The days of only hiring for what you need are gone – this approach won’t work in the new world, where skills are scarce, highly sought after, and don’t tend to exist in quantities you need. And, often, they take far too long to find and hire, and become prohibitively expensive.
Investing in skills development and training – and balancing your “buy” vs “build” considerations correctly – will ensure you have the right skills in place faster, and also often much more cheaply. What's really important is to have a good understanding of skills you have, skills you need, the gaps, and the best path to fill those gaps. In many cases it is not hiring externally.
There’s also the retention aspect. Our recent survey of workers found that nearly a third of those currently looking for a new job are doing so due to a “lack of opportunities for growth and progression” (32%).
Nearly half of respondents (46%) told us they are keen to pursue learning opportunities at their workplace. But just 26% said they are currently doing this.
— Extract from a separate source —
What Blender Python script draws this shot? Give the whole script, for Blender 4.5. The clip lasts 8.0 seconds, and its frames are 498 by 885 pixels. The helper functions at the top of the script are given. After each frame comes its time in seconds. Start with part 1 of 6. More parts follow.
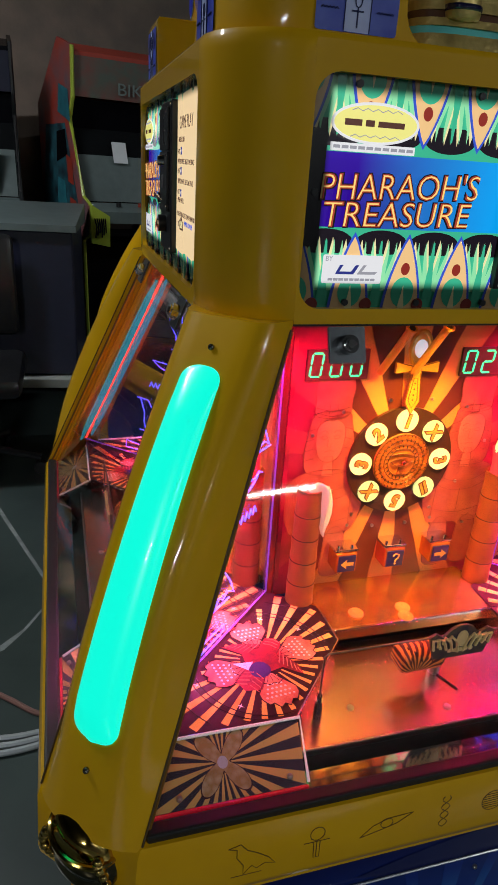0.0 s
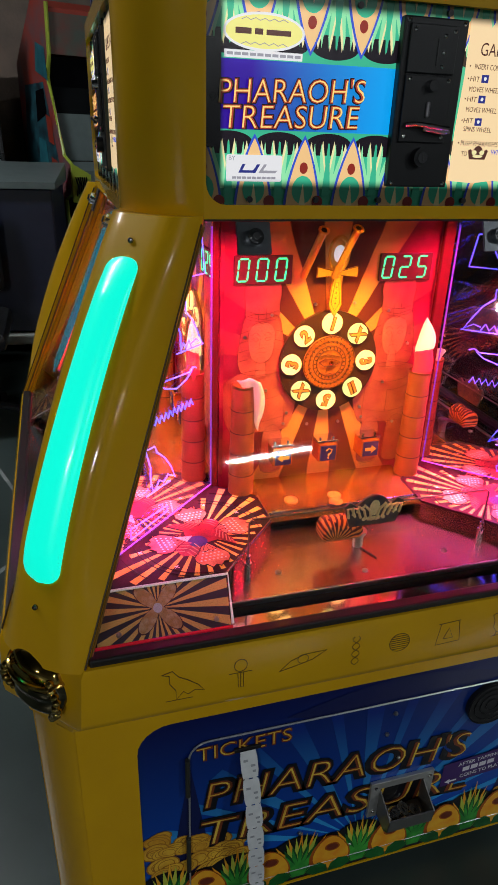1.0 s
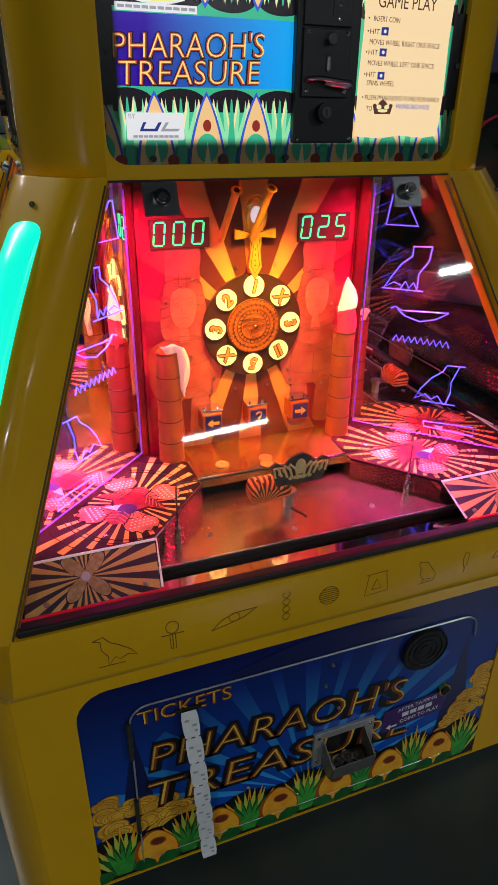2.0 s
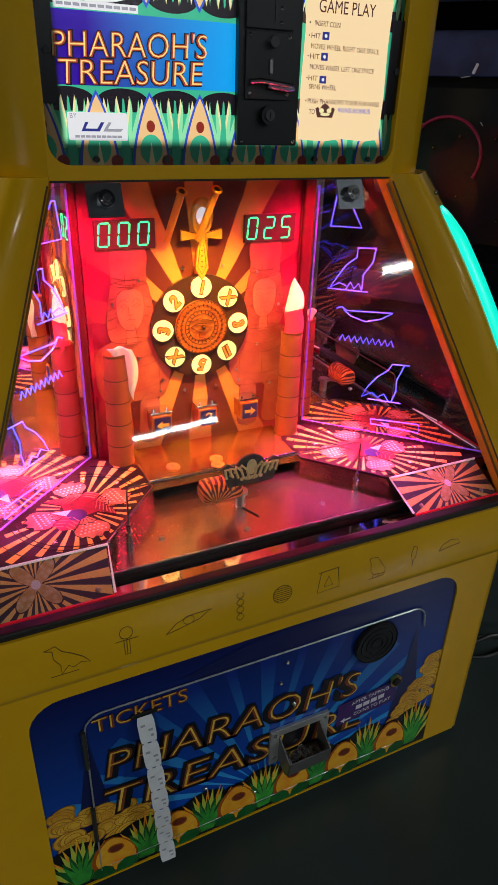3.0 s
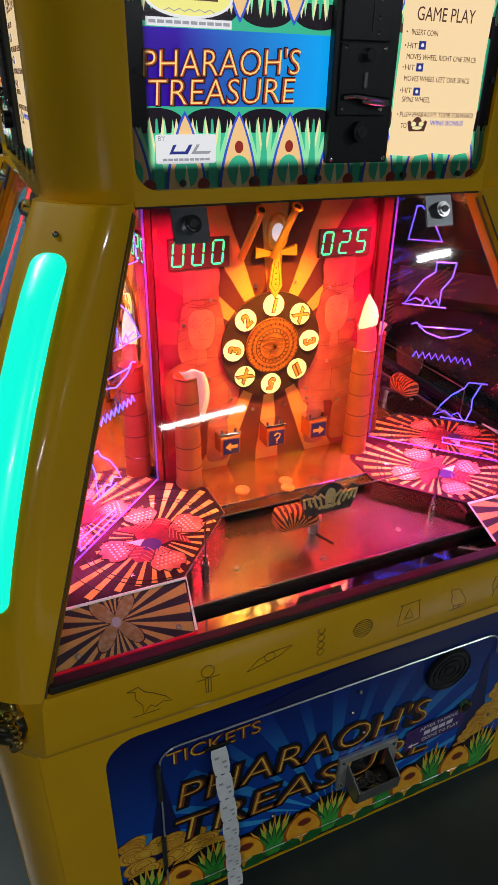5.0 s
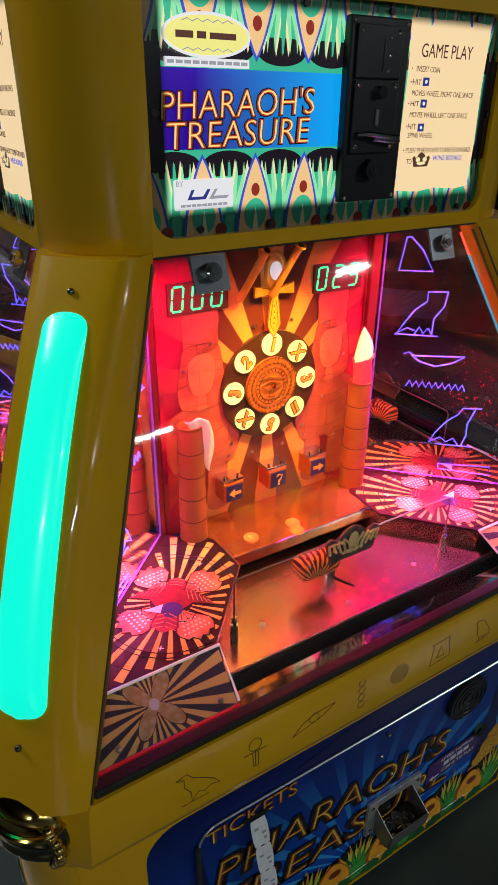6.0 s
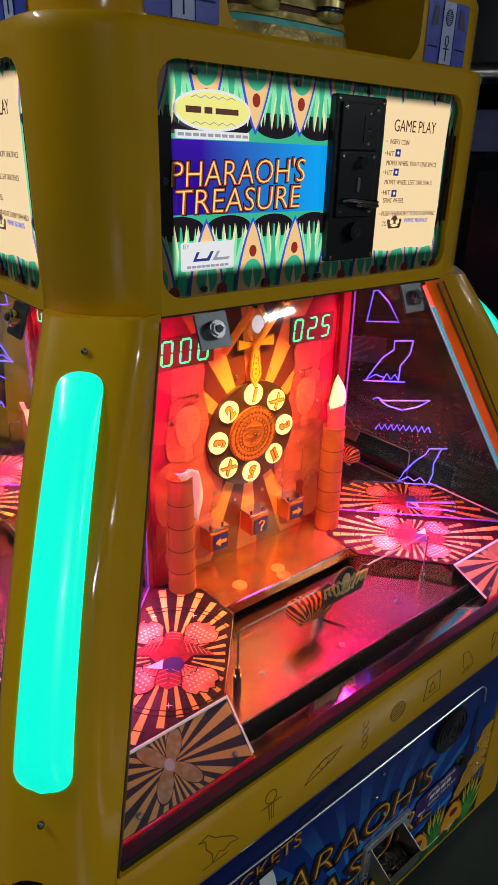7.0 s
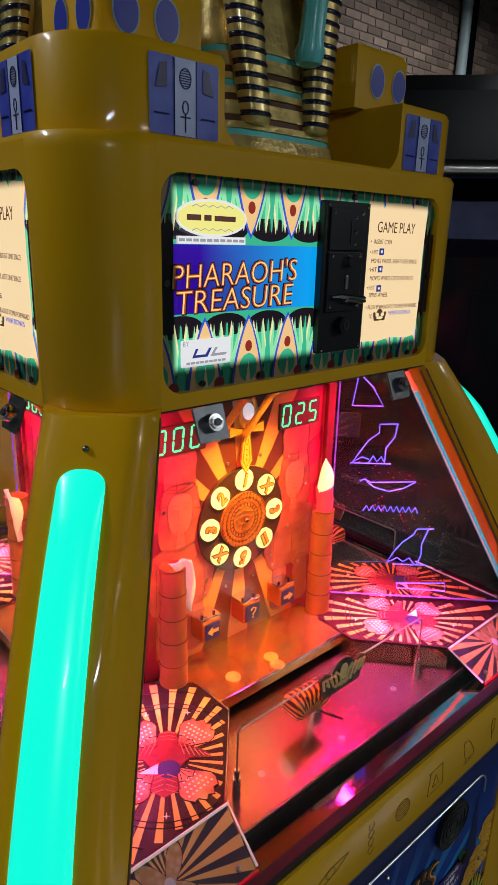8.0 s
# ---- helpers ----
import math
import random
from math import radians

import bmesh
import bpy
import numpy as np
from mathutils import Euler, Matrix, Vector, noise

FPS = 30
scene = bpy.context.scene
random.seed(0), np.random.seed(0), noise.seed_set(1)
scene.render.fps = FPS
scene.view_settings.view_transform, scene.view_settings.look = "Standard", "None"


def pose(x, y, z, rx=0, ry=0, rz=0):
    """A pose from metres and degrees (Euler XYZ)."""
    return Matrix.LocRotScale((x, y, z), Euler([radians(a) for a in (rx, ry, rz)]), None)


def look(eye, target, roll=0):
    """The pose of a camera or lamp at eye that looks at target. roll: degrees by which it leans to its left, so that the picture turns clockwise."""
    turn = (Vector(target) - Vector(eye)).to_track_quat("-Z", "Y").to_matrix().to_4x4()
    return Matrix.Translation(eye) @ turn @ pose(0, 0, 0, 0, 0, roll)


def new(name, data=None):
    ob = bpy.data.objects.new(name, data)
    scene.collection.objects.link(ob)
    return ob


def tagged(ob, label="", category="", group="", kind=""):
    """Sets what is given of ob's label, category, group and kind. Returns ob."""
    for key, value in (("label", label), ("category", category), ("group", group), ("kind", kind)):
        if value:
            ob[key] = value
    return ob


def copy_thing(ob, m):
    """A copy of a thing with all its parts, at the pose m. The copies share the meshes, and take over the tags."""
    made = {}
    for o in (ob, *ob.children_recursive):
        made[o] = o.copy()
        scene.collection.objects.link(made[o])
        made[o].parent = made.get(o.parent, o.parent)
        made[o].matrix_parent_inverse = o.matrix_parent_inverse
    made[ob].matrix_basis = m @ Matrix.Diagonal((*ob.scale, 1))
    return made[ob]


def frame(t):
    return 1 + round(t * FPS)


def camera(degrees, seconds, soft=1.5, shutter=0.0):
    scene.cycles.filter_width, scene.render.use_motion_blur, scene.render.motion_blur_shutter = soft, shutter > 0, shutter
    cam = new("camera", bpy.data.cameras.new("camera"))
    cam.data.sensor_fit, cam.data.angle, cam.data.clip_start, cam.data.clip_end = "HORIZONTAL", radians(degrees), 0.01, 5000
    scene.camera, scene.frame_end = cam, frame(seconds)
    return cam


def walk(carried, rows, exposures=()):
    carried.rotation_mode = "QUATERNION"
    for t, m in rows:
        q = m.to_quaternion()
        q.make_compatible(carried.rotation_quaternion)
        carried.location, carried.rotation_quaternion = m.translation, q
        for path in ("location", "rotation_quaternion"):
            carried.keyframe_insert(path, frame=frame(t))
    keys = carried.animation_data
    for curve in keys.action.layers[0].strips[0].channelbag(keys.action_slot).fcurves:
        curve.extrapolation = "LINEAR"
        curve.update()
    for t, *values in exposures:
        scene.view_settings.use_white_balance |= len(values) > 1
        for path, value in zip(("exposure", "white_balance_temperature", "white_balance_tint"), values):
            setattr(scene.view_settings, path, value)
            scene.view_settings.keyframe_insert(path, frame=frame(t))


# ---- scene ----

It’s clear that better training, relevant mentors, and opening up more internal mobility options could help you hold on to top performers, while helping you fill skills gaps effectively and efficiently.
Why not use the new year to upskill staff, and achieve the greatest win/win in business?
7. Taking your “talent risk” seriously 📉
In the same way companies are required to report on financial capital risk, increasingly boards and CEOs are starting to look at talent risk. Wouldn’t you think it might be important to shareholders that you are unlikely to hit your goals because you don’t have the skills you need? Or that your critical people will leave soon… and you don’t have a backup plan? Thought so.
Today, most companies cannot measure their talent risk, so they can’t disclose it. While they might know down to the last coffee bean how much risk is in their supply chain, they can’t see that there are not enough customer service agents in the pipeline to handle increasing demand, or that key employees hold specialized knowledge that hasn’t been adequately documented, or passed to those who need upskilling.
Without a comprehensive understanding of talent risk, organizations may find themselves jeopardizing their long-term success. It’s time for businesses to prioritize the quantification and disclosure of talent risk, just as they do with financial capital risk, to ensure a more robust and informed decision-making process that aligns with the interests of shareholders and the ensures the sustainability of the company.
This is where skills as a unit of measurement comes in. Becoming a skills-based organization is a fundamental building block to creating both clarity (around what you have and are missing, when it comes to talent) and actionability – getting the right job adverts into the market, connecting people to upskilling or reskilling opportunities, or moving skilled workers where you most need them at this moment.
The skills-based organization of tomorrow will understand their talent risk, and be able to mitigate the biggest blockers of success while pushing on the levers of success: that is, getting critical talent in critical roles at the right time.